[Scripts that build animated scenes]
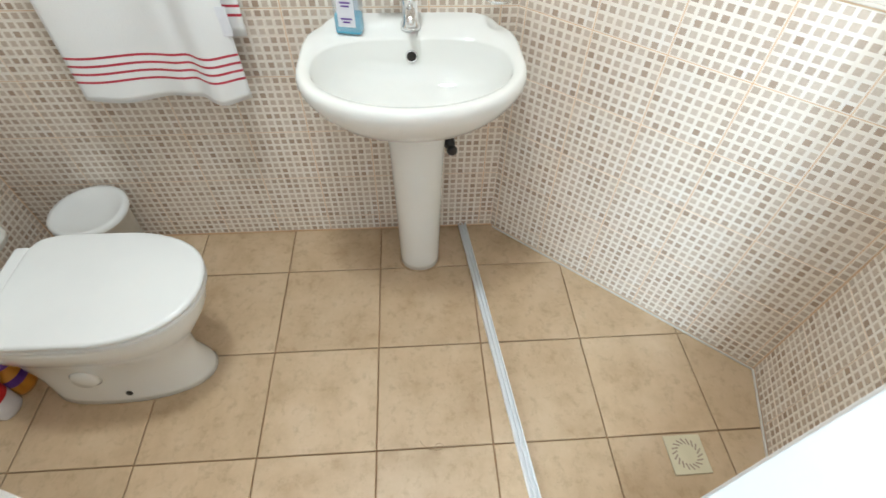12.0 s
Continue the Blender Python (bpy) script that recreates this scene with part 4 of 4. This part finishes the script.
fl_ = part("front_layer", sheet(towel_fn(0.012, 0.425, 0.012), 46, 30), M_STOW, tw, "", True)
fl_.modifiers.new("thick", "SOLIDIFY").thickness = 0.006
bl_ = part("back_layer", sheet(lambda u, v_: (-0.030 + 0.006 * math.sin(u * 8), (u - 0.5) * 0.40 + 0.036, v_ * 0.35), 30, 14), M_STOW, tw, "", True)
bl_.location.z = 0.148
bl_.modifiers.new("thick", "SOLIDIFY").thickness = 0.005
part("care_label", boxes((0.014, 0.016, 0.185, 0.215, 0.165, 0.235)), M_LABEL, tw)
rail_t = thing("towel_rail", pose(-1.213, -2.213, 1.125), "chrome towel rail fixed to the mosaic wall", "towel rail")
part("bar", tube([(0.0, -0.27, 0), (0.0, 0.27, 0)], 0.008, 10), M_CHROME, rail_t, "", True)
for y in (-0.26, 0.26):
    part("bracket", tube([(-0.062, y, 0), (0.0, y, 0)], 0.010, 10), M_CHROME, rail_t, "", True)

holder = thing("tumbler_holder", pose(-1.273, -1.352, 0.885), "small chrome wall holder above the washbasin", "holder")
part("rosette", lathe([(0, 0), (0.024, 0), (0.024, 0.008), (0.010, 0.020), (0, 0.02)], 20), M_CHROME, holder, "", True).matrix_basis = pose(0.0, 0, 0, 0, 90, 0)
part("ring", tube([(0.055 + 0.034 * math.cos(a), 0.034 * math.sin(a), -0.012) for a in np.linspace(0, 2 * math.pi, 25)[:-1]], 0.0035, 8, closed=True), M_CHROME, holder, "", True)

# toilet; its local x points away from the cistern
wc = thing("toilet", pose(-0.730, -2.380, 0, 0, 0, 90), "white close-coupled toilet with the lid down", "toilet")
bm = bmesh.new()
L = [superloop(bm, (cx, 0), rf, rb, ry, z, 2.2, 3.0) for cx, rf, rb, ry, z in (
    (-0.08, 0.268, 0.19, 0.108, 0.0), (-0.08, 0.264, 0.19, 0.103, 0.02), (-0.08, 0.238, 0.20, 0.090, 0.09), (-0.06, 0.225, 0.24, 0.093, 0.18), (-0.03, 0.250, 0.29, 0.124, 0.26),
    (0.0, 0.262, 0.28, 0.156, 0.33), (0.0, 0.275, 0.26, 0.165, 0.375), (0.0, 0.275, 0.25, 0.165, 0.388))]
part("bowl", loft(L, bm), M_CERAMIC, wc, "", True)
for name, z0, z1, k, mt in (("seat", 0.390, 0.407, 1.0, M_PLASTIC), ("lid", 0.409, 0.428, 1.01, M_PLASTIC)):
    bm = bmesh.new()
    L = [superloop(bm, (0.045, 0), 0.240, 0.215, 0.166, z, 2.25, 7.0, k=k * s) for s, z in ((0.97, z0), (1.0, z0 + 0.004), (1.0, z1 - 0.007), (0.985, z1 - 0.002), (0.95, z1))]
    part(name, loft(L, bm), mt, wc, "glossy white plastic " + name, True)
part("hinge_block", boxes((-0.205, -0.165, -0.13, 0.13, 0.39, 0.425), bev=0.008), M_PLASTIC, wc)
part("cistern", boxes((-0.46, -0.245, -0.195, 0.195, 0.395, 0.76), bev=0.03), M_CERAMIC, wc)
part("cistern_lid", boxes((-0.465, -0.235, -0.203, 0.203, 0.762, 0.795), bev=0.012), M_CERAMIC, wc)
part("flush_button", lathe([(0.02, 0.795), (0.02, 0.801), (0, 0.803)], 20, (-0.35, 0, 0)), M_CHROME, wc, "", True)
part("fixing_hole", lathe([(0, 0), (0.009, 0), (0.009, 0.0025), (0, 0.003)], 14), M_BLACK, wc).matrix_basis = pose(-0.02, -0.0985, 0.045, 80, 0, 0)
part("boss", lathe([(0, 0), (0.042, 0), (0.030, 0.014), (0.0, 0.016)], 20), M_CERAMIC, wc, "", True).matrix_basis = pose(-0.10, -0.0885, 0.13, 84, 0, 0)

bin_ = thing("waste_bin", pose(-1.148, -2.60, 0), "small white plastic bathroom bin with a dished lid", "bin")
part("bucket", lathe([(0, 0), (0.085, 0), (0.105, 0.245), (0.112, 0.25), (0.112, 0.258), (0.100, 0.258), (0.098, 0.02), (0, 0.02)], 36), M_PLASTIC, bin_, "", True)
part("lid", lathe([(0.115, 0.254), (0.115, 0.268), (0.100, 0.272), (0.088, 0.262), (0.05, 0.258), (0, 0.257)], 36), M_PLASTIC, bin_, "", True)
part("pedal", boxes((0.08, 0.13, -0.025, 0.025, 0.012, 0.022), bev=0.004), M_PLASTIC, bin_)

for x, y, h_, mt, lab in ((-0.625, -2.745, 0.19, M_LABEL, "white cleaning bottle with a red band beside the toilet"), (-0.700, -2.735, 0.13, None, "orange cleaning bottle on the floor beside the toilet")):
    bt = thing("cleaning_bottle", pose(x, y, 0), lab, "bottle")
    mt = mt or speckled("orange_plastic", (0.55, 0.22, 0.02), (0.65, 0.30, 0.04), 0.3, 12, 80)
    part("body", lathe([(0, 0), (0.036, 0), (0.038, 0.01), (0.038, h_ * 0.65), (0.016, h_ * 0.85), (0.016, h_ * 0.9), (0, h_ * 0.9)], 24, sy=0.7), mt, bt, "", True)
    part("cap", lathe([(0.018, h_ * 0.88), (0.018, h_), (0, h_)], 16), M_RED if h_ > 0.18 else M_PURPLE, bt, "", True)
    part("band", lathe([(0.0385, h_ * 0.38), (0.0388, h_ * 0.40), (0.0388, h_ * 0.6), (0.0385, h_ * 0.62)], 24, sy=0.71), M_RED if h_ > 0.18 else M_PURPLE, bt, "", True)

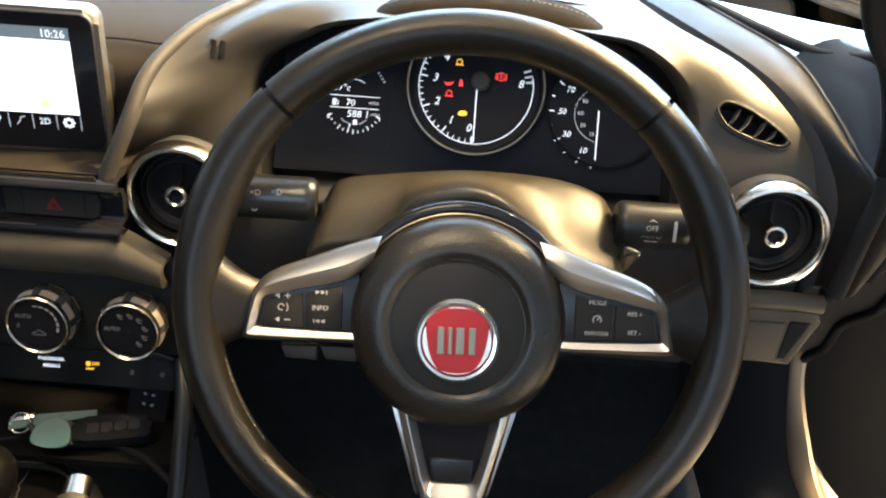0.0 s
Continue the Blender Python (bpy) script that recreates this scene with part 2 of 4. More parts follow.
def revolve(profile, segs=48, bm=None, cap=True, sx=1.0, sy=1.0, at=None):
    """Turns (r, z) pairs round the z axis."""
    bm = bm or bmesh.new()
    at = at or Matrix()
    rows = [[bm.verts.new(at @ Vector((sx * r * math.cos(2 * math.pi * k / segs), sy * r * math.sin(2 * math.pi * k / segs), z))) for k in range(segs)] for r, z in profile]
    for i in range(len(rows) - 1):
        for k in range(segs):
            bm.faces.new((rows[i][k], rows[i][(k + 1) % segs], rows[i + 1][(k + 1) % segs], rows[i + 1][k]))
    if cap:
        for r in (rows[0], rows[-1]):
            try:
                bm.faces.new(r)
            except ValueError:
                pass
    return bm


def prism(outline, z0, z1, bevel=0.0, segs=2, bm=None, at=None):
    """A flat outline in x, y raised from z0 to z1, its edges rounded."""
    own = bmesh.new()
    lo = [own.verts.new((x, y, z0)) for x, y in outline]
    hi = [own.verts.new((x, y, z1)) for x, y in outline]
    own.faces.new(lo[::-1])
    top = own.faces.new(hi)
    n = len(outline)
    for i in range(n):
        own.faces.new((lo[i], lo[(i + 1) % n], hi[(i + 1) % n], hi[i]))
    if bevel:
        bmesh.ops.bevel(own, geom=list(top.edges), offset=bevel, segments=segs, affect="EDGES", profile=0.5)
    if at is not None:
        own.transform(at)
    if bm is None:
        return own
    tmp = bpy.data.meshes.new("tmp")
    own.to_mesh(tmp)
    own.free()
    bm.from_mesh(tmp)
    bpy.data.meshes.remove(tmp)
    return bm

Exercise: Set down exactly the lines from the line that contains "finishes the script." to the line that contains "tube([(0.055 + 0.034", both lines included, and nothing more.

Result of this exercise:
Continue the Blender Python (bpy) script that recreates this scene with part 4 of 4. This part finishes the script.
fl_ = part("front_layer", sheet(towel_fn(0.012, 0.425, 0.012), 46, 30), M_STOW, tw, "", True)
fl_.modifiers.new("thick", "SOLIDIFY").thickness = 0.006
bl_ = part("back_layer", sheet(lambda u, v_: (-0.030 + 0.006 * math.sin(u * 8), (u - 0.5) * 0.40 + 0.036, v_ * 0.35), 30, 14), M_STOW, tw, "", True)
bl_.location.z = 0.148
bl_.modifiers.new("thick", "SOLIDIFY").thickness = 0.005
part("care_label", boxes((0.014, 0.016, 0.185, 0.215, 0.165, 0.235)), M_LABEL, tw)
rail_t = thing("towel_rail", pose(-1.213, -2.213, 1.125), "chrome towel rail fixed to the mosaic wall", "towel rail")
part("bar", tube([(0.0, -0.27, 0), (0.0, 0.27, 0)], 0.008, 10), M_CHROME, rail_t, "", True)
for y in (-0.26, 0.26):
    part("bracket", tube([(-0.062, y, 0), (0.0, y, 0)], 0.010, 10), M_CHROME, rail_t, "", True)

holder = thing("tumbler_holder", pose(-1.273, -1.352, 0.885), "small chrome wall holder above the washbasin", "holder")
part("rosette", lathe([(0, 0), (0.024, 0), (0.024, 0.008), (0.010, 0.020), (0, 0.02)], 20), M_CHROME, holder, "", True).matrix_basis = pose(0.0, 0, 0, 0, 90, 0)
part("ring", tube([(0.055 + 0.034 * math.cos(a), 0.034 * math.sin(a), -0.012) for a in np.linspace(0, 2 * math.pi, 25)[:-1]], 0.0035, 8, closed=True), M_CHROME, holder, "", True)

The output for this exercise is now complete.